Twrc newsroom- At this year’s World Economic Forum Annual Meeting in Davos, Switzerland, digital assets and blockchain technologies are no longer a fringe topic — they are now an integral part of discussions shaping global finance, regulation, and economic innovation. What was once speculative chatter about whether cryptocurrencies belonged in mainstream finance has shifted decisively toward how they should be integrated and governed.
From ‘If’ to ‘How’: A New Phase for Crypto
In previous years, debates around cryptocurrency at Davos largely revolved around existential questions — skepticism about its long-term viability and uncertainty about regulatory frameworks. But Davos 2026 has a different tone.
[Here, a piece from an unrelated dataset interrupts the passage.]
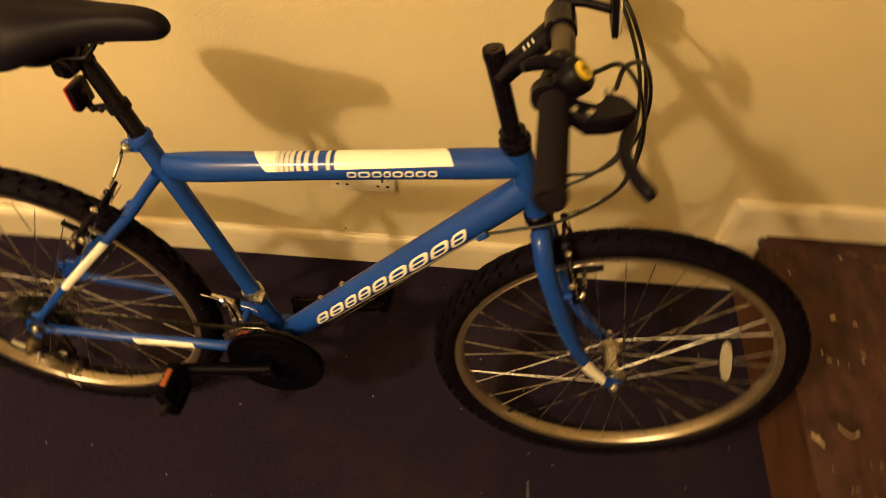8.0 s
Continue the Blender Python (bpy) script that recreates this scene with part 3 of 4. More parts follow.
    for k in (1, -1):
        a, b = (P(0.4184, 0.166, 0.970), P(0.4147, 0.304, 0.962)) if k > 0 else (P(0.433, -0.175, 0.956), P(0.413, -0.300, 0.951))
        prof = [(0.0115, 0.0), (0.0165, 0.001), (0.0172, 0.006), (0.0158, 0.011)]
        for i in range(28 if k > 0 else 25):
            z = 0.014 + 0.0040 * i
            prof += [(0.0152, z), (0.0152, z + 0.0022), (0.0145, z + 0.0026), (0.0145, z + 0.0036)]
        e = 0.128 if k > 0 else 0.116
        prof += [(0.0158, e), (0.0160, e + 0.005), (0.0145, e + 0.010), (0.0, e + 0.011)]
        Shape().lathe(prof, along(a, b), 24).make("grip", grip_rubber, bar, "ribbed dark rubber grip", angle=50)
        # brake lever: clamp, housing, blade
        lever = Shape().lathe([(0.0118, -0.009), (0.0165, -0.008), (0.0165, 0.008), (0.0118, 0.009)], along(P(0.4170, 0.118 * k, 0.970), P(0.4170, 0.128 * k, 0.970)), 20)
        lever.prism([(0.422, 0.110 * k), (0.422, 0.136 * k), (0.440, 0.156 * k), (0.452, 0.168 * k), (0.474, 0.164 * k), (0.496, 0.152 * k), (0.503, 0.138 * k), (0.492, 0.120 * k), (0.474, 0.117 * k), (0.471, 0.130 * k), (0.462, 0.142 * k), (0.445, 0.134 * k)],
                    0.019, shift(0, 0, 0.969) @ turn("X", 90), 0.003)
        body = lever.make("brake_lever", black_plastic, bar, "black brake lever with two bolts", at=shift(-0.006, -0.036, 0.0) if k > 0 else shift(0.014, 0.033, -0.011))
        blade = spline([P(0.492, 0.134 * k, 0.964), P(0.496, 0.152 * k, 0.962), P(0.491, 0.171 * k, 0.961), P(0.489, 0.195 * k, 0.960), P(0.497, 0.222 * k, 0.958), P(0.509, 0.241 * k, 0.955)], 6)
        n = len(blade)
        Shape().tube(blade, [0.0105 - 0.0022 * min(1, i / (n * 0.3)) for i in range(n - 3)] + [0.0084, 0.0086, 0.0066], 14, flat=0.8).make("lever_blade", black_plastic, body)
        for du, dv in ((0.441, 0.152), (0.456, 0.156)):
            Shape().lathe([(0.0042, 0.0), (0.0042, 0.003), (0.0022, 0.0034), (0.0, 0.002)], shift(du, -dv * k, 0.978), 12).make("bolt", steel, body, "small zinc bolt")
        Shape().tube([P(0.481, 0.120 * k, 0.968), P(0.477, 0.098 * k, 0.969)], [0.0058, 0.0042], 12).make("barrel_adjuster", steel, body, "silver barrel adjuster")
        # thumb shifter: clamp, round body, cap and paddle
        c = P(0.436, 0.158, 0.997) if k > 0 else P(0.457, -0.140, 0.977)
        m = Matrix.Translation(c) @ turn("X", 10 * k) @ turn("Y", 38)
        ring = (P(0.4190, 0.132, 0.9705), P(0.4185, 0.140, 0.9705)) if k > 0 else (P(0.4315, -0.128, 0.960), P(0.432, -0.136, 0.9595))
        sh = Shape().lathe([(0.0118, -0.008), (0.0160, -0.007), (0.0160, 0.007), (0.0118, 0.008)], along(*ring), 20)
        sh.lathe([(0.0, -0.010), (0.016, -0.010), (0.0185, -0.007), (0.0185, 0.003), (0.0160, 0.0080), (0.0, 0.0085)], m, 28)
        sh.tube([ring[0] + P(0.004, 0, 0.008), c - P(0.004, 0, 0.008)], [0.011, 0.013], 14)
        sh.box((0.030, 0.044, 0.017), Matrix.Translation(c + P(-0.006, -0.012 * k, -0.005)) @ turn("X", 8 * k) @ turn("Y", 30), 0.004)
        body = sh.make("thumb_shifter", black_plastic, bar, "black thumb shifter")
        Shape().lathe([(0.0104, 0.0086), (0.0104, 0.0100), (0.0095, 0.0108), (0.0, 0.0110)], m, 24).make("cap", yellow_cap if k > 0 else black_plastic, body, "yellow round cap" if k > 0 else "black round cap")
        if k > 0:
            for q in (-0.003, 0.002):
                Shape().box((0.0022, 0.009 + q, 0.0006), m @ shift(q, 0, 0.0112) @ turn("Z", 25)).make("print_bar", dark_steel, body, "dark print bar")
        if k > 0:
            arm = [P(0.428, 0.158, 1.000), P(0.412, 0.154, 1.006), P(0.396, 0.157, 1.006), P(0.384, 0.162, 1.003)]
        else:
            arm = [P(0.448, -0.142, 0.982), P(0.441, -0.145, 0.986), P(0.435, -0.148, 0.990), P(0.4285, -0.151, 0.994)]
        Shape().tube(spline(arm, 5), [0.0075] * 3 + [0.008] * 8 + [0.0075, 0.007, 0.0065, 0.0062, 0.005], 12, flat=0.6).make("shift_paddle", black_plastic, body)
        if k < 0:
            m = along(P(0.4285, -0.150, 0.9936), P(0.403, -0.170, 1.013)) @ turn("Z", 15)
            tip = Shape().box((0.006, 0.020, 0.040), m @ shift(0, 0, 0.017), 0.002)
            tip = tip.make("paddle_tip", black_plastic, body, "black paddle tip with a ribbed silver face")
            Shape().box((0.0030, 0.0150, 0.014), m @ shift(0.0022, 0, 0.010), 0.0006).make("plate", silver_decal, tip, "plain silver plate")
            for q in range(4):
                Shape().box((0.0030, 0.0145, 0.0022), m @ shift(0.0026, 0, 0.0205 + 0.0042 * q), 0.0004).make("rib", silver_decal, tip)
    # white front reflector on a bracket
    ref = Shape().box((0.005, 0.044, 0.048), shift(0.4885, 0.012, 0.988) @ turn("Y", -8), 0.0025).make("front_reflector", clear_lens, bar, "clear white front reflector with a black back")
    Shape().box((0.007, 0.048, 0.052), shift(0.4835, 0.012, 0.9875) @ turn("Y", -8), 0.001).make("reflector_back", black_plastic, ref)
    Shape().tube(spline([P(0.428, -0.034, 0.978), P(0.448, -0.032, 0.982), P(0.466, -0.022, 0.984), P(0.481, -0.013, 0.985)], 4), 0.0055, 10).make("bracket", black_plastic, ref)
    Shape().lathe([(0.0118, -0.007), (0.0155, -0.006), (0.0155, 0.006), (0.0118, 0.007)], along(P(0.427, -0.030, 0.968), P(0.4275, -0.040, 0.9675)), 18).make("bracket_clamp", black_plastic, ref)
    Shape().tube([P(0.421, 0.074, 0.960), P(0.412, 0.074, 0.950)], 0.0075, 12).make("clamp_knob", black_plastic, bar)
    Shape().lathe([(0.0118, -0.006), (0.0150, -0.005), (0.0150, 0.005), (0.0118, 0.006)], along(P(0.4245, 0.094, 0.9706), P(0.4240, 0.101, 0.9706)), 18).make("clamp_ring", black_plastic, bar)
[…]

Sessions like “Is Tokenization the Future?” and “Where Are We on Stablecoins?” signal a shift from ideology to practical adoption and integration into existing financial systems.
Financial and industry heavyweights are now engaging directly with digital asset leaders to explore real-world use cases:
Tokenization of assets — representing traditional financial instruments on blockchain networks — is being discussed not just as a concept, but in terms of deployment, governance, and market mechanics.
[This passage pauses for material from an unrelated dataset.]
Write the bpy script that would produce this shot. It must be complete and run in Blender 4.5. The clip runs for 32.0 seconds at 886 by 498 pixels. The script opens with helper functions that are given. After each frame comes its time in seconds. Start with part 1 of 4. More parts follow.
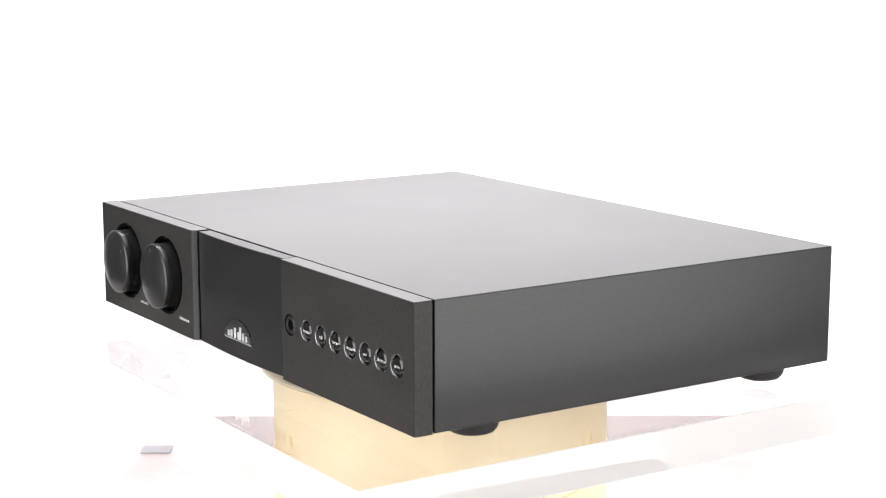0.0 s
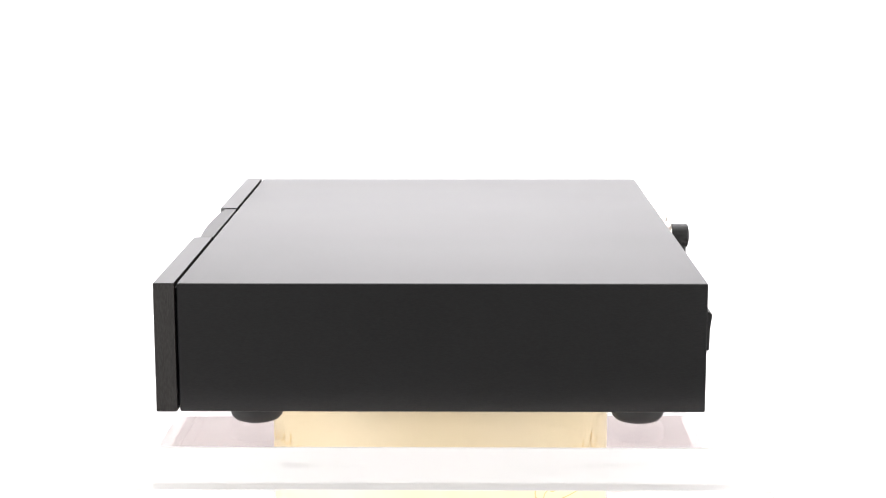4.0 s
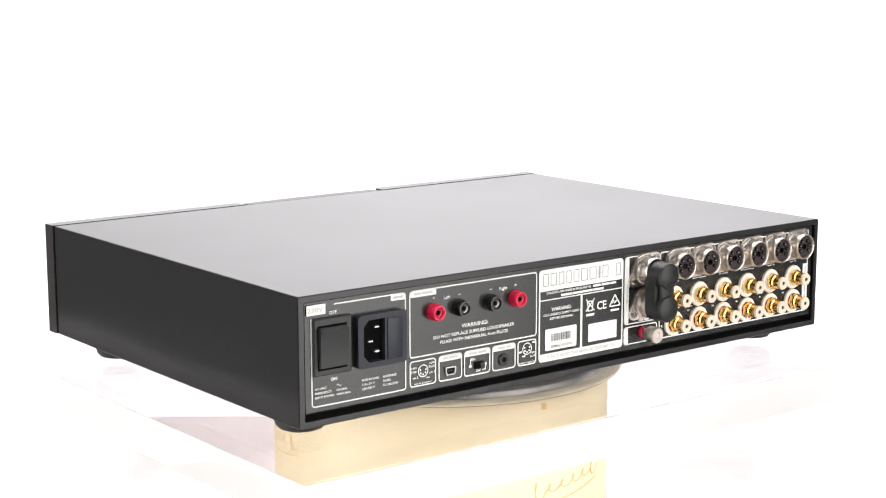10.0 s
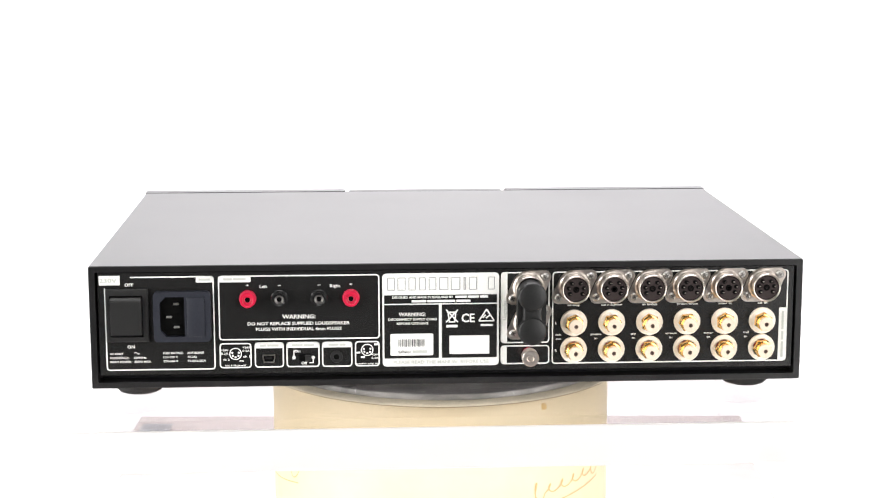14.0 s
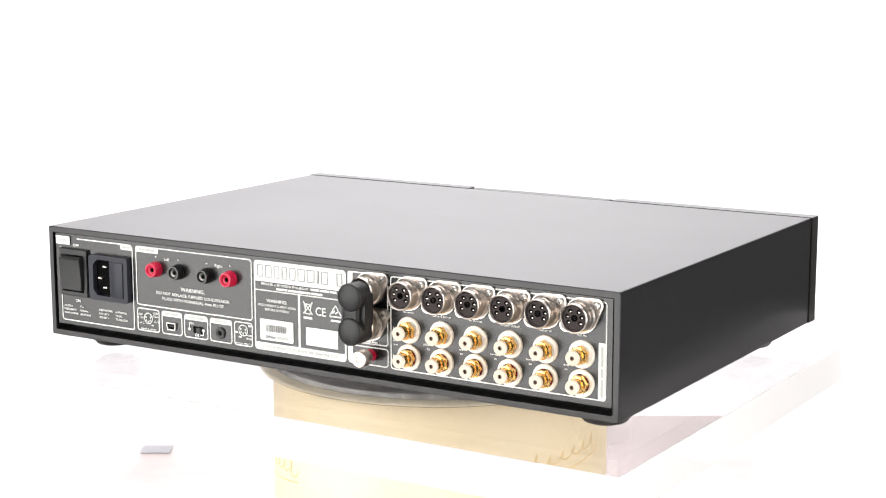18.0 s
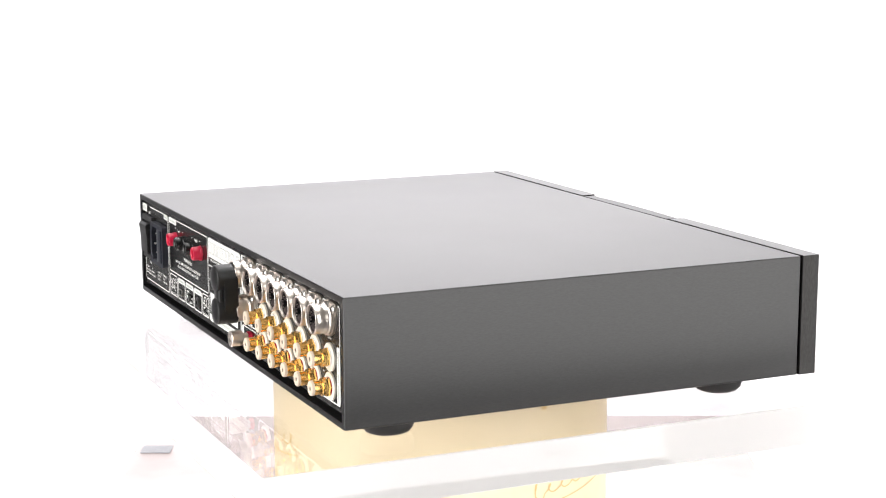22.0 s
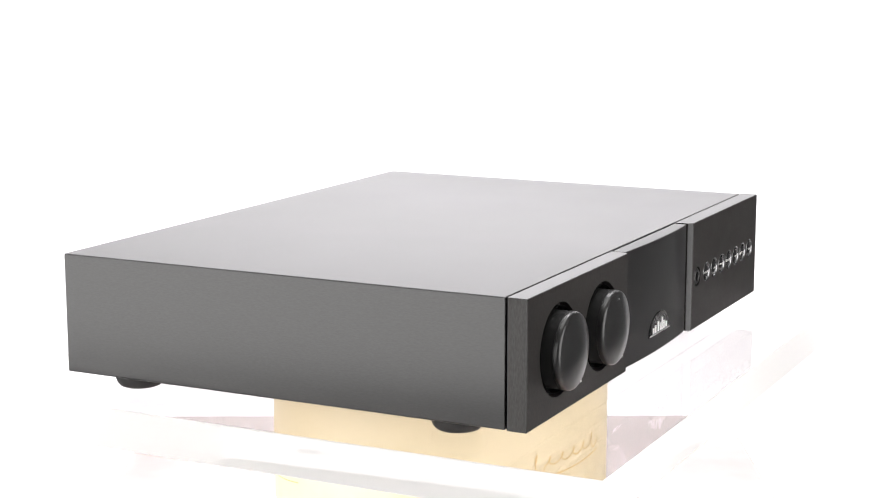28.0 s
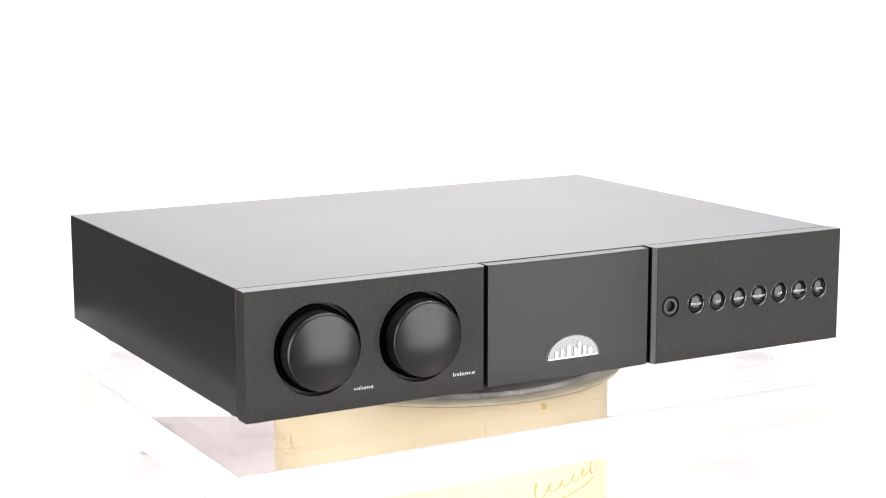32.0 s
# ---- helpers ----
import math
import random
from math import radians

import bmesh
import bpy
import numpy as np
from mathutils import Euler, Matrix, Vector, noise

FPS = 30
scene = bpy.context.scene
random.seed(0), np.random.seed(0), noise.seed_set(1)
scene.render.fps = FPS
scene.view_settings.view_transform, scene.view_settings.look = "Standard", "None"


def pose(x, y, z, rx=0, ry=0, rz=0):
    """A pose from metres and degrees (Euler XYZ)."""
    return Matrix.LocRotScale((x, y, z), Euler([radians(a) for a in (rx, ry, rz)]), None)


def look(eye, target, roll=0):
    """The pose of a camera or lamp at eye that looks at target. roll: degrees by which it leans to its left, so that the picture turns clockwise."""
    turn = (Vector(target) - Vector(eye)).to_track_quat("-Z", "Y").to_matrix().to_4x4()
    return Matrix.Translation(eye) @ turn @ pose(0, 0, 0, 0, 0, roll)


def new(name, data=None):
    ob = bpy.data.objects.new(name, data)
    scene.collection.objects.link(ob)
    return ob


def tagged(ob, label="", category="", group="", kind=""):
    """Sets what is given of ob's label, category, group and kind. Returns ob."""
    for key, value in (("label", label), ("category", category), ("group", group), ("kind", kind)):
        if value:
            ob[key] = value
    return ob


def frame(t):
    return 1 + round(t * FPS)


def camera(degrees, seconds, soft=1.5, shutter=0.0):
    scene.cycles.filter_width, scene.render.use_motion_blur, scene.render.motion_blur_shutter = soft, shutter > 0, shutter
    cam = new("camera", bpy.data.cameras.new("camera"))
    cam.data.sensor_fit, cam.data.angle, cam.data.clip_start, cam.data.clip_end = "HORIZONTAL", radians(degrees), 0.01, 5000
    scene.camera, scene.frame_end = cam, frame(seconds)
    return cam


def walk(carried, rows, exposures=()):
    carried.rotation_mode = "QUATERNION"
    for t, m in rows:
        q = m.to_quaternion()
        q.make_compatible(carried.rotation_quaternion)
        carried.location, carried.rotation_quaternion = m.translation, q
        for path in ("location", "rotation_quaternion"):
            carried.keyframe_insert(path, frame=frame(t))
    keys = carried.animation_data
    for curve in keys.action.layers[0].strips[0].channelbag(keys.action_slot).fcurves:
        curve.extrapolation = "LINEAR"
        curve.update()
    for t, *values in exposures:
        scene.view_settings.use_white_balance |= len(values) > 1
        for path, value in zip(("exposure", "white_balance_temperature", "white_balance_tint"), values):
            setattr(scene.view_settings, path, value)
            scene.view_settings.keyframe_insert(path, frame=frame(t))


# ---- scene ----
# The camera stands still before the turning display.
cam = camera(28.82, 32.0, soft=1.15)
EYE = Vector((0.0, -1.17507, 1.17401))
PITCH, YAW = 0.17783, -0.00161
AIM = EYE + Vector((-math.sin(YAW) * math.cos(PITCH), math.cos(YAW) * math.cos(PITCH), -math.sin(PITCH)))
VIEW = look(EYE, AIM, -0.065)
walk(cam, [(0.0, VIEW), (32.0, VIEW)], exposures=[(0.0, 0.0), (32.0, 0.0)])

# Heights of the display, from the floor up.
TABLE = 0.75
DRUM_TOP = TABLE + 0.1155
DISC_TOP = TABLE + 0.1215
PLATE_TOP = DISC_TOP + 0.025
# The amplifier's own sizes; z = 0 is the underside of its feet.
W2 = 0.216
FRONT, BACK = -0.1579, 0.1567
FOOT = 0.0105
TOP = FOOT + 0.0752
PANEL = BACK - 0.0015

# ---------------------------------------------------------------- light
world = bpy.data.worlds.new("studio_air")
world.use_nodes = True
world.node_tree.nodes["Background"].inputs[0].default_value = (1.0, 0.98, 0.96, 1)
world.node_tree.nodes["Background"].inputs[1].default_value = 0.05
scene.world = world


def area_lamp(name, eye, target, sx, sy, watts, colour=(1, 1, 1)):
    data = bpy.data.lights.new(name, "AREA")
    data.shape, data.size, data.size_y, data.energy, data.color = "RECTANGLE", sx, sy, watts, colour
    ob = new(name, data)
    ob.matrix_world = look(eye, target)
    return ob


area_lamp("key_light", (-1.74, -1.17, 1.15), (0, 0, 0.95), 1.9, 2.1, 62.0, (1.0, 0.985, 0.97))
area_lamp("fill_light", (1.62, -1.34, 1.30), (0, 0, 1.0), 2.0, 2.3, 57.0, (1.0, 0.985, 0.97))
area_lamp("top_light", (0, 0.1, 2.75), (0, 0.05, 0.9), 1.5, 1.4, 17.0, (1.0, 0.99, 0.98))
area_lamp("backdrop_light", (0, 1.15, 2.6), (0, 2.3, 1.1), 2.3, 0.6, 104.0, (0.995, 0.972, 1.0))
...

Stablecoins, once controversial, are increasingly seen as practical tools for cross-border payments, treasury operations, and settlement infrastructure, particularly as regulatory clarity improves.
These evolving conversations reflect broader institutional interest in applying blockchain technology to lower costs, boost efficiency, and expand financial inclusion.
Big Names, Bigger Conversations
What sets Davos 2026 apart is the mix of industry leaders and traditional financial authorities on the same stage:
Coinbase CEO Brian Armstrong has participated in panels advocating for tokenization and broader crypto market reforms.
Ripple CEO Brad Garlinghouse and other executives are joining major institutions — notably BlackRock — in discussions on digital assets and global policy, blurring the lines between traditional finance and crypto firms. Ripple even sponsored the USA House at Davos, a high-profile venue fostering private conversations on economic resilience and digital assets.
This institutional involvement underscores that crypto is no longer relegated to niche technology summits — it is now part of formal policy and economic strategy discussions at one of the world’s most influential gatherings.
Regulation: From Obstacle to Opportunity
One of the standout themes at Davos is regulatory clarity. Leaders are increasingly acknowledging that clear, well-designed regulation is essential for blockchain and crypto solutions to scale responsibly. Panels aren’t just debating whether regulation should exist — they are focusing on what rules are needed and how they should be crafted to balance innovation with investor protection and market integrity.
This reflects a broader trend: governments and institutions around the world are taking digital assets seriously, from Europe’s MiCA framework to emerging U.S. legislative efforts — all creating a more predictable environment for institutional adoption.
Beyond Finance: The Broader Implications
While financial applications dominate, the ripple effects of blockchain discussions at Davos extend into technological sovereignty, digital infrastructure, and inclusive economic growth. By positioning crypto within the larger narrative of global economic resilience and innovation, Davos attendees are implicitly acknowledging that digital assets may play a role far beyond speculative trading — in everything from payments and identity to social inclusion.